• _SUPPLIED DATA_:

(begin)

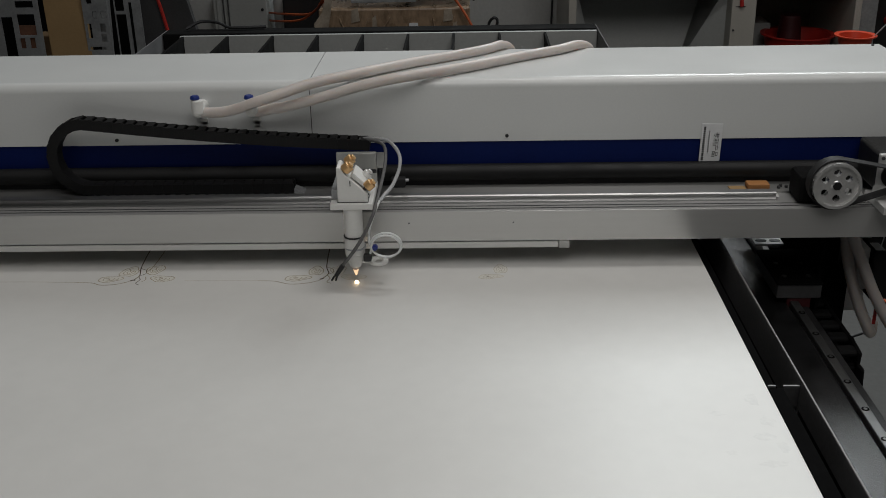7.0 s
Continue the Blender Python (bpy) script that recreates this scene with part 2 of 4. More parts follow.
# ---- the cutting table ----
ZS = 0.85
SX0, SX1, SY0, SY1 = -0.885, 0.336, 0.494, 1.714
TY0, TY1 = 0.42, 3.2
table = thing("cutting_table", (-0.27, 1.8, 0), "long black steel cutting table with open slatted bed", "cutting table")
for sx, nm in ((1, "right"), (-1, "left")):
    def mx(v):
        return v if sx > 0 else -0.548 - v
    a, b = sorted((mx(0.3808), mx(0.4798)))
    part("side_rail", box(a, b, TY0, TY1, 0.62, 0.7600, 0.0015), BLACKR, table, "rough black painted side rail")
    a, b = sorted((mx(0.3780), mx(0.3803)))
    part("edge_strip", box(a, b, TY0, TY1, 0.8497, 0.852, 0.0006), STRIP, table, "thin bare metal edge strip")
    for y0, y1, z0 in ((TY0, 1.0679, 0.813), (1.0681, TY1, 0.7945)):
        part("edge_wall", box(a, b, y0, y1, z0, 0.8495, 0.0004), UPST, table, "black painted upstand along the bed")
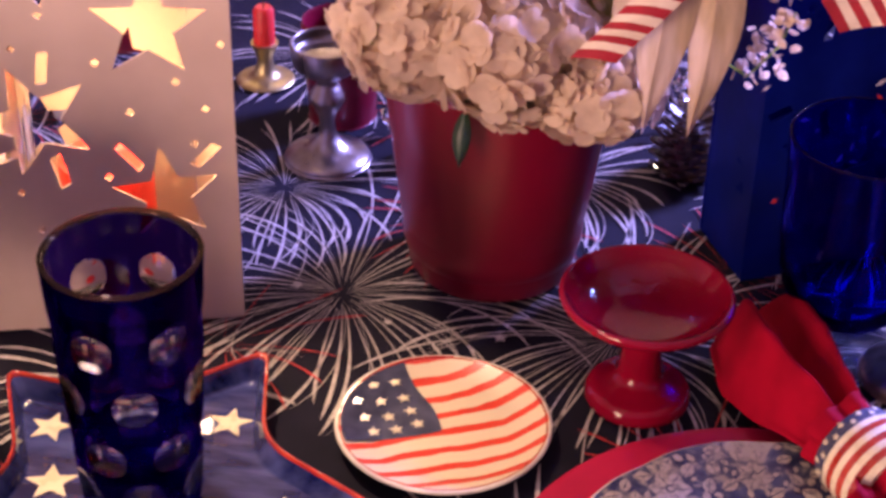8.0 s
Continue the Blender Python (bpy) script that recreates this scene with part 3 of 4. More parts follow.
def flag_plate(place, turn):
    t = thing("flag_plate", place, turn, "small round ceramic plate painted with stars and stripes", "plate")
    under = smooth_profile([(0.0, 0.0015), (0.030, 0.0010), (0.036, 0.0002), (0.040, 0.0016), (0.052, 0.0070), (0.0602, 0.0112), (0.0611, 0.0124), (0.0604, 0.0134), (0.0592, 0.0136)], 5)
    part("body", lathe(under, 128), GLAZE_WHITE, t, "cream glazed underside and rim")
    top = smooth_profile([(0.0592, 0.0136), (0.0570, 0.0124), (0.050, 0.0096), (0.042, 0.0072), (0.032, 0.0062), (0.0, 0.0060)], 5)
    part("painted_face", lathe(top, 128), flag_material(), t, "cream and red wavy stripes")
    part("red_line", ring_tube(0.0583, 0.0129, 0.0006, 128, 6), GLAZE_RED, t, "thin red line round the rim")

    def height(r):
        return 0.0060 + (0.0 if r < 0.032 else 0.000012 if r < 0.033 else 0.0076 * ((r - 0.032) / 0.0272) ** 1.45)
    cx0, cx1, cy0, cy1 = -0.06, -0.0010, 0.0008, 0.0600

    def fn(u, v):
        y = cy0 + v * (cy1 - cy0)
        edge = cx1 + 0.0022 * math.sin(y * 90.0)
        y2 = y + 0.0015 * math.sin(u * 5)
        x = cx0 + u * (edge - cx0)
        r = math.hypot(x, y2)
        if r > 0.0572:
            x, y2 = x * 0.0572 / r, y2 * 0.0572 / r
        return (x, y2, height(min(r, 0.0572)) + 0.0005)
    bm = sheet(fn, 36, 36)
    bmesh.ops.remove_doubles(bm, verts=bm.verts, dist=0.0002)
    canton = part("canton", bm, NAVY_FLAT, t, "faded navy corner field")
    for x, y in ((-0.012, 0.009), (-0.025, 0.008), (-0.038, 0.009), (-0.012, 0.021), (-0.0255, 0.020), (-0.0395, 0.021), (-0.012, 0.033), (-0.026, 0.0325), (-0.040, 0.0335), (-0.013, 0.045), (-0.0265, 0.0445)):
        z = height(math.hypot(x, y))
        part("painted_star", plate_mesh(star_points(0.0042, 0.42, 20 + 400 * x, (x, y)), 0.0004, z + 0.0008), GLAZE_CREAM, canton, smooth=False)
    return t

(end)

• _WHAT IS EXPECTED_: Write out the listing word for word, omitting the pictures it holds.

• _SOLUTION FOR THIS PROBLEM_:
7.0 s
Continue the Blender Python (bpy) script that recreates this scene with part 2 of 4. More parts follow.
# ---- the cutting table ----
ZS = 0.85
SX0, SX1, SY0, SY1 = -0.885, 0.336, 0.494, 1.714
TY0, TY1 = 0.42, 3.2
table = thing("cutting_table", (-0.27, 1.8, 0), "long black steel cutting table with open slatted bed", "cutting table")
for sx, nm in ((1, "right"), (-1, "left")):
    def mx(v):
        return v if sx > 0 else -0.548 - v
    a, b = sorted((mx(0.3808), mx(0.4798)))
    part("side_rail", box(a, b, TY0, TY1, 0.62, 0.7600, 0.0015), BLACKR, table, "rough black painted side rail")
    a, b = sorted((mx(0.3780), mx(0.3803)))
    part("edge_strip", box(a, b, TY0, TY1, 0.8497, 0.852, 0.0006), STRIP, table, "thin bare metal edge strip")
    for y0, y1, z0 in ((TY0, 1.0679, 0.813), (1.0681, TY1, 0.7945)):
        part("edge_wall", box(a, b, y0, y1, z0, 0.8495, 0.0004), UPST, table, "black painted upstand along the bed")
8.0 s
Continue the Blender Python (bpy) script that recreates this scene with part 3 of 4. More parts follow.
def flag_plate(place, turn):
    t = thing("flag_plate", place, turn, "small round ceramic plate painted with stars and stripes", "plate")
    under = smooth_profile([(0.0, 0.0015), (0.030, 0.0010), (0.036, 0.0002), (0.040, 0.0016), (0.052, 0.0070), (0.0602, 0.0112), (0.0611, 0.0124), (0.0604, 0.0134), (0.0592, 0.0136)], 5)
    part("body", lathe(under, 128), GLAZE_WHITE, t, "cream glazed underside and rim")
    top = smooth_profile([(0.0592, 0.0136), (0.0570, 0.0124), (0.050, 0.0096), (0.042, 0.0072), (0.032, 0.0062), (0.0, 0.0060)], 5)
    part("painted_face", lathe(top, 128), flag_material(), t, "cream and red wavy stripes")
    part("red_line", ring_tube(0.0583, 0.0129, 0.0006, 128, 6), GLAZE_RED, t, "thin red line round the rim")

    def height(r):
        return 0.0060 + (0.0 if r < 0.032 else 0.000012 if r < 0.033 else 0.0076 * ((r - 0.032) / 0.0272) ** 1.45)
    cx0, cx1, cy0, cy1 = -0.06, -0.0010, 0.0008, 0.0600

    def fn(u, v):
        y = cy0 + v * (cy1 - cy0)
        edge = cx1 + 0.0022 * math.sin(y * 90.0)
        y2 = y + 0.0015 * math.sin(u * 5)
        x = cx0 + u * (edge - cx0)
        r = math.hypot(x, y2)
        if r > 0.0572:
            x, y2 = x * 0.0572 / r, y2 * 0.0572 / r
        return (x, y2, height(min(r, 0.0572)) + 0.0005)
    bm = sheet(fn, 36, 36)
    bmesh.ops.remove_doubles(bm, verts=bm.verts, dist=0.0002)
    canton = part("canton", bm, NAVY_FLAT, t, "faded navy corner field")
    for x, y in ((-0.012, 0.009), (-0.025, 0.008), (-0.038, 0.009), (-0.012, 0.021), (-0.0255, 0.020), (-0.0395, 0.021), (-0.012, 0.033), (-0.026, 0.0325), (-0.040, 0.0335), (-0.013, 0.045), (-0.0265, 0.0445)):
        z = height(math.hypot(x, y))
        part("painted_star", plate_mesh(star_points(0.0042, 0.42, 20 + 400 * x, (x, y)), 0.0004, z + 0.0008), GLAZE_CREAM, canton, smooth=False)
    return t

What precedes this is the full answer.